There are two kinds of people in religion. Those who are conscious about the fact that they are keeping up a charade for their own superficial pleasure, and those that are numb with religion that they actually, wholeheartedly believe it. Among both of these categories, are people who I would consider bad... 'bad' because they harm other people, by indoctrinating them into something that is not true, by condemning them for being who they are, by inciting unjust fear and hatred, by inciting unjust joy and love, and by using violence in the name of keeping their own placebo real for themselves - or because the appendage of the placebo "told me to". This ignorance of what is really going on makes it harder to give what the individual can give, in order to assist in the progress of Mankind.

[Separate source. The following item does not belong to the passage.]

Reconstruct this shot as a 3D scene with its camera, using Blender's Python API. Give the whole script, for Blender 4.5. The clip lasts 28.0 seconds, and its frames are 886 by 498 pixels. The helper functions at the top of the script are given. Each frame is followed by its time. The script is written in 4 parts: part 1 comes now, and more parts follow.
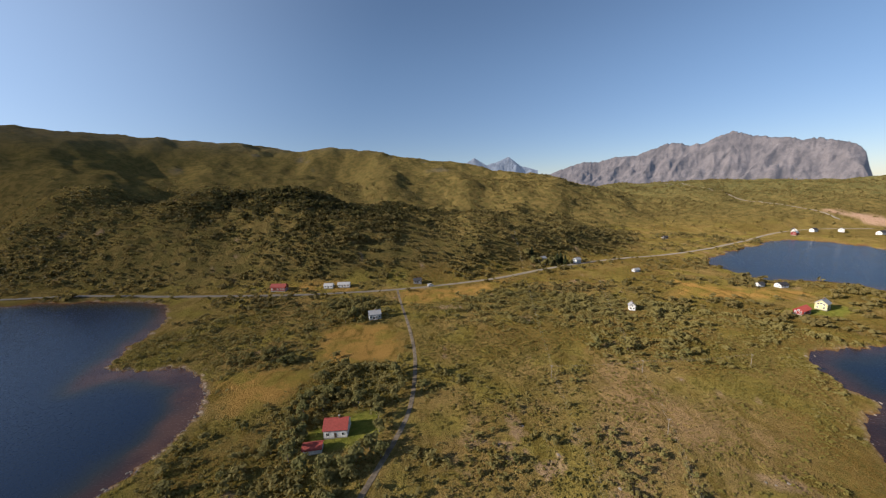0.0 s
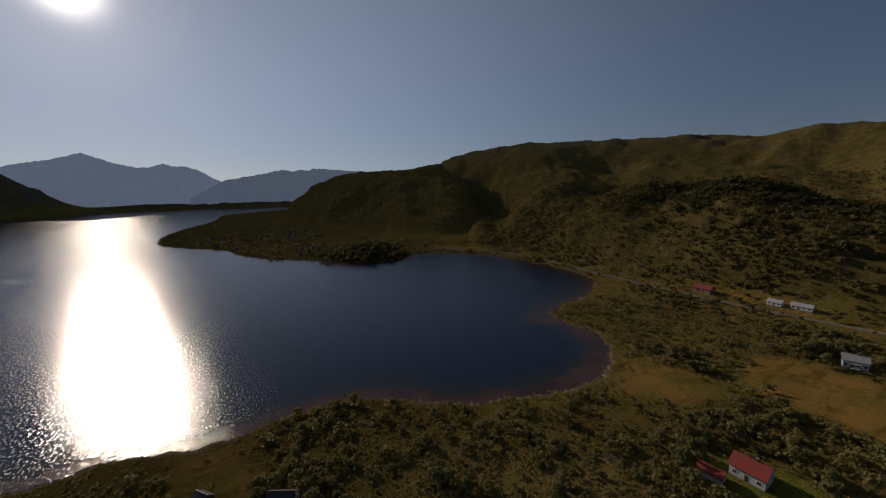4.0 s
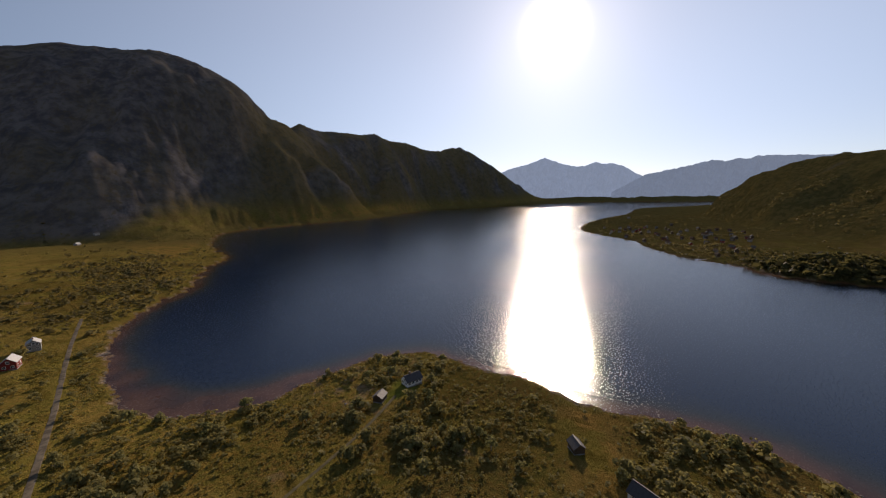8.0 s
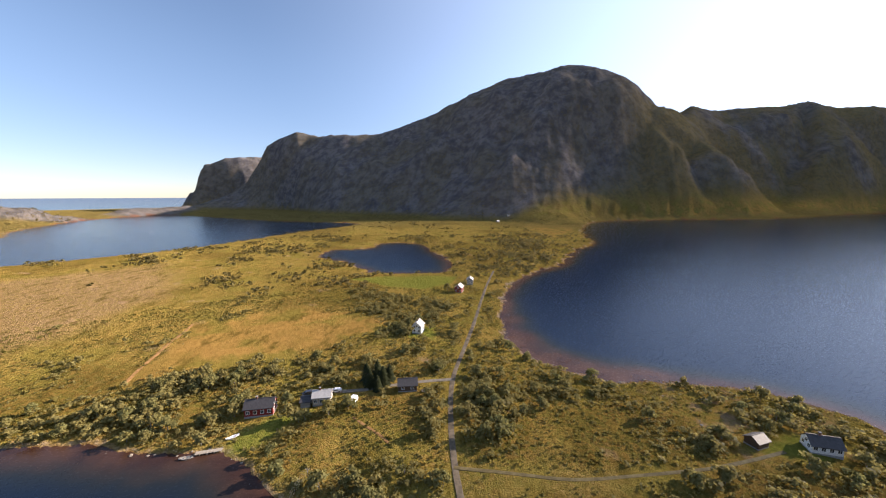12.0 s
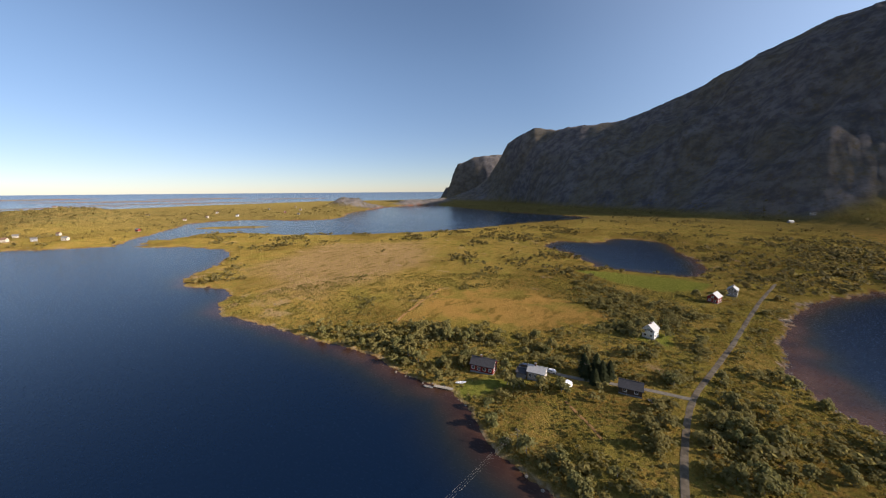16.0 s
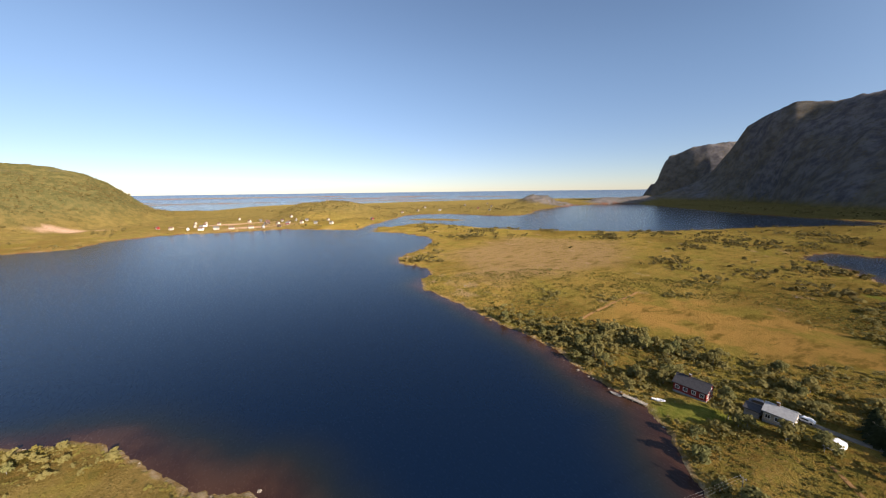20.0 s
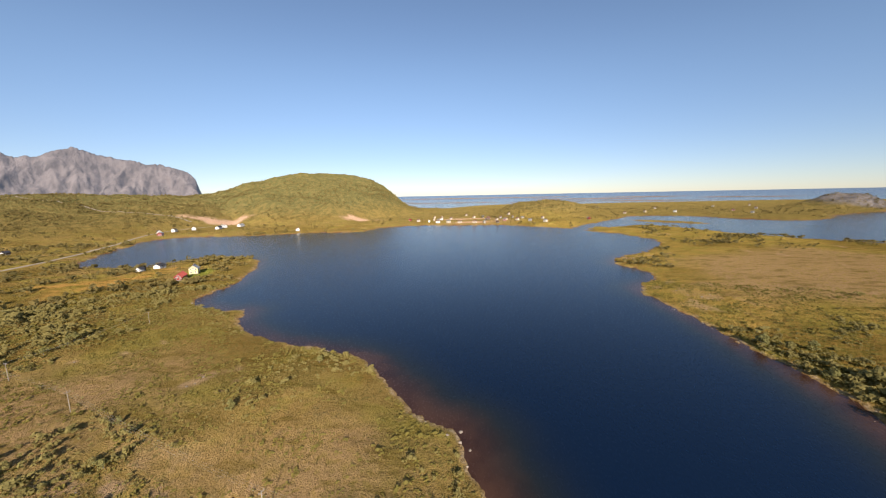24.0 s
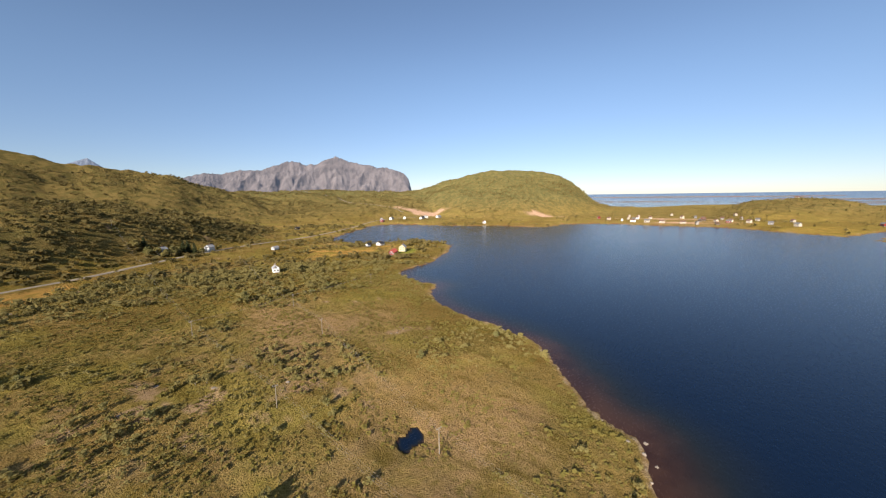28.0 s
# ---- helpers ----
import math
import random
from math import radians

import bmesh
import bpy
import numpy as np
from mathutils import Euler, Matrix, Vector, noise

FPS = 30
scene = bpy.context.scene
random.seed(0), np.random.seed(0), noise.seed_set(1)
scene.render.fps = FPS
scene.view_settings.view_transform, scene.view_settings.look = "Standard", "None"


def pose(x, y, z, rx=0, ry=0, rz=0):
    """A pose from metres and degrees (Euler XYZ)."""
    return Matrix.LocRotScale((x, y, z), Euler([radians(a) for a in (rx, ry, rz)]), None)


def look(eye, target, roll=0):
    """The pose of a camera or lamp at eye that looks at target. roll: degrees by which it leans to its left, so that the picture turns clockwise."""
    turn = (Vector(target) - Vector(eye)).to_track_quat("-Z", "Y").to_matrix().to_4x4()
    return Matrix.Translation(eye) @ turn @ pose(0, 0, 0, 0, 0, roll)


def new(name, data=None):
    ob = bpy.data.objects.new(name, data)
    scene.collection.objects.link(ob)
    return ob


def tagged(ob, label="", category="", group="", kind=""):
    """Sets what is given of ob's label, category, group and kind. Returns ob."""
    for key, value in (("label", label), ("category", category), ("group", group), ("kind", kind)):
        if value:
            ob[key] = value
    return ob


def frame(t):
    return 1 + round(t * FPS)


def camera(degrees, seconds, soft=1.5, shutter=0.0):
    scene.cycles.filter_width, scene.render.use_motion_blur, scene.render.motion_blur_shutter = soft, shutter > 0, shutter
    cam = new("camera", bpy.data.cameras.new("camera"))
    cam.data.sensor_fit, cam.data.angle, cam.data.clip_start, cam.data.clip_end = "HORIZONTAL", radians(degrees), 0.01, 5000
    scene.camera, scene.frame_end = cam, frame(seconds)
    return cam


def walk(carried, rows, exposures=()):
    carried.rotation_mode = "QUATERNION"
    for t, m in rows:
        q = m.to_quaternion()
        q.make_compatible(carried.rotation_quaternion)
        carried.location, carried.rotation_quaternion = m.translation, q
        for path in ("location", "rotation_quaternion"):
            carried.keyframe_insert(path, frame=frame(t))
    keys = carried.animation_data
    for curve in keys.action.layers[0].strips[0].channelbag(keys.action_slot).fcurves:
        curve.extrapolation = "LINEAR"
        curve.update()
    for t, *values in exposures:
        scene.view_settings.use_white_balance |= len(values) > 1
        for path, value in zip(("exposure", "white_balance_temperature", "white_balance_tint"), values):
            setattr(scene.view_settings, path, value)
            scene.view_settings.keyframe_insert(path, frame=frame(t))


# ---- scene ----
# ---------------------------------------------------------------- camera
cam = camera(102.6, 28.0, soft=1.2)

# seconds, place, heading (to the left from north), tilt, lean
FLIGHT = [
    (0, -0.0, 0.0, 105.0, 0.00, -9.96, -1.68),
    (0.5, -0.3, -0.4, 104.3, 8.51, -9.77, -1.74),
    (1, -0.4, -0.8, 103.6, 16.42, -9.62, -1.74),
    (1.5, -0.3, -1.1, 102.9, 24.13, -9.40, -1.81),
    (2, -0.1, -1.4, 102.2, 32.10, -9.15, -1.92),
    (2.5, -0.1, -1.6, 101.4, 39.61, -8.98, -1.92),
    (3, -0.1, -1.7, 100.7, 47.11, -8.82, -1.85),
    (3.5, -0.1, -1.8, 100.0, 54.96, -8.69, -1.78),
    (4, -0.1, -1.8, 99.4, 62.49, -8.59, -1.73),
    (4.5, -0.2, -1.8, 98.8, 70.49, -8.58, -1.64),
    (6.5, -2.7, -1.1, 96.8, 100.01, -8.34, -1.27),
    (7, -2.8, -1.3, 95.8, 106.68, -8.16, -1.27),
    (7.5, -2.9, -1.6, 94.8, 114.49, -8.03, -1.15),
    (8, -3.0, -2.0, 93.9, 122.76, -7.97, -0.90),
    (8.5, -3.1, -2.4, 93.2, 131.53, -7.98, -0.67),
    (9, -3.2, -2.8, 92.4, 140.22, -8.00, -0.45),
    (9.5, -3.0, -3.0, 91.8, 147.38, -8.00, -0.28),
    (10, -2.9, -3.3, 91.2, 153.64, -8.03, -0.10),
    (10.5, -2.6, -3.4, 90.5, 159.80, -8.18, -0.01),
    (11, -2.5, -3.7, 89.7, 165.53, -8.33, -0.06),
    (11.5, -2.2, -3.7, 88.8, 171.58, -8.46, -0.10),
    (12, -2.2, -3.6, 88.0, 177.48, -8.56, -0.06),
    (12.5, -2.2, -3.5, 87.2, 183.32, -8.69, -0.02),
    (13, -2.1, -3.3, 86.6, 189.05, -8.86, -0.01),
    (13.5, -2.1, -2.9, 86.2, 193.94, -9.05, 0.00),
    (15.5, -2.1, -2.3, 83.2, 209.38, -9.35, -0.38),
    (16, -2.0, -2.4, 82.5, 213.19, -9.33, -0.38),
    (16.5, -1.8, -2.4, 81.9, 217.16, -9.28, -0.39),
    (17, -1.3, -2.4, 81.3, 221.38, -9.28, -0.46),
    (17.5, -0.9, -2.4, 80.7, 225.18, -9.32, -0.44),
    (18, -0.4, -2.3, 80.1, 228.68, -9.37, -0.44),
    (18.5, -0.2, -2.1, 79.4, 231.79, -9.40, -0.41),
    (19, -0.0, -1.9, 78.6, 234.97, -9.37, -0.36),
    (19.5, -0.0, -1.7, 77.7, 238.69, -9.36, -0.55),
    (20, -0.1, -1.6, 76.8, 242.69, -9.28, -0.70),
    (20.5, -0.2, -1.6, 75.9, 247.09, -9.19, -0.81),
    (21, -0.3, -1.6, 75.0, 251.83, -9.12, -0.95),
    (21.5, -0.4, -1.6, 74.2, 256.10, -9.08, -1.05),
    (23.5, -1.5, -2.4, 70.8, 271.91, -8.70, -1.15),
    (24, -1.7, -2.1, 69.8, 276.32, -8.57, -1.12),
    (24.5, -1.8, -1.8, 68.9, 281.10, -8.51, -1.05),
    (25, -1.8, -1.6, 67.9, 286.44, -8.49, -1.00),
    (25.5, -1.7, -1.5, 67.1, 291.38, -8.44, -0.96),
    (26, -1.7, -1.4, 66.2, 295.64, -8.44, -0.90),
    (26.5, -1.8, -1.4, 65.4, 298.66, -8.41, -0.84),
    (27, -1.9, -1.4, 64.6, 301.06, -8.40, -0.80),
    (27.5, -1.9, -1.3, 63.8, 303.29, -8.40, -0.73),
    (28, -2.0, -1.3, 63.0, 305.20, -8.41, -0.71),
]


def hover(x, y, z, yaw, tilt, lean):
    return (Matrix.Translation((x, y, z)) @ Matrix.Rotation(radians(yaw), 4, "Z")
            @ Matrix.Rotation(radians(90 + tilt), 4, "X") @ Matrix.Rotation(radians(lean), 4, "Z"))


walk(cam, [(row[0], hover(*row[1:])) for row in FLIGHT],
     [(t, stops + 0.2, kelvin, tint) for t, stops, kelvin, tint in
      ((0, 0.46, 6280, 15), (1, 0.08, 6300, 15), (2, -0.58, 6400, 17), (3, -1.05, 6700, 18), (4.5, -1.18, 6900, 19), (6.5, -0.7, 7200, 22), (7.5, -0.2, 7250, 22),
       (8.5, 0.3, 7050, 21), (9.5, 0.8, 6850, 21), (11, 1.2, 6600, 20), (12, 1.35, 6700, 20), (13, 1.22, 6700, 19), (16, 0.72, 6480, 17), (18, 0.62, 6450, 16),
       (20, 0.85, 6620, 17), (24, 0.72, 6560, 16), (28, 0.7, 6450, 16))])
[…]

I am a Humanist, my purpose in life is reducing suffering, increasing pleasure and attempting to increase life sustenance for all human beings. I find religion to be an inapt, insufficient and unsatisfying substitute for reality-based solutions to accomplish those goals. Beyond trying to do what I can to add in the positive momentum toward achieving Humanistic goals, I seek to minimize the negative forces that counter that movement; hence the above negative approach of religion.
Love,
Diederick
---
By the way, concerning whether religion should be tolerated or not: let it be clear, as I stated on the top of this comment, that I don't have a problem with a person's private fantasies. My dislike of religion comes from the people that try to spread their distortion of reality unto other people; especially defenceless children; and so embodying a detrimental force in the progress of this world. People with an individual religion (Deists, I guess) enjoy my respect of the individual.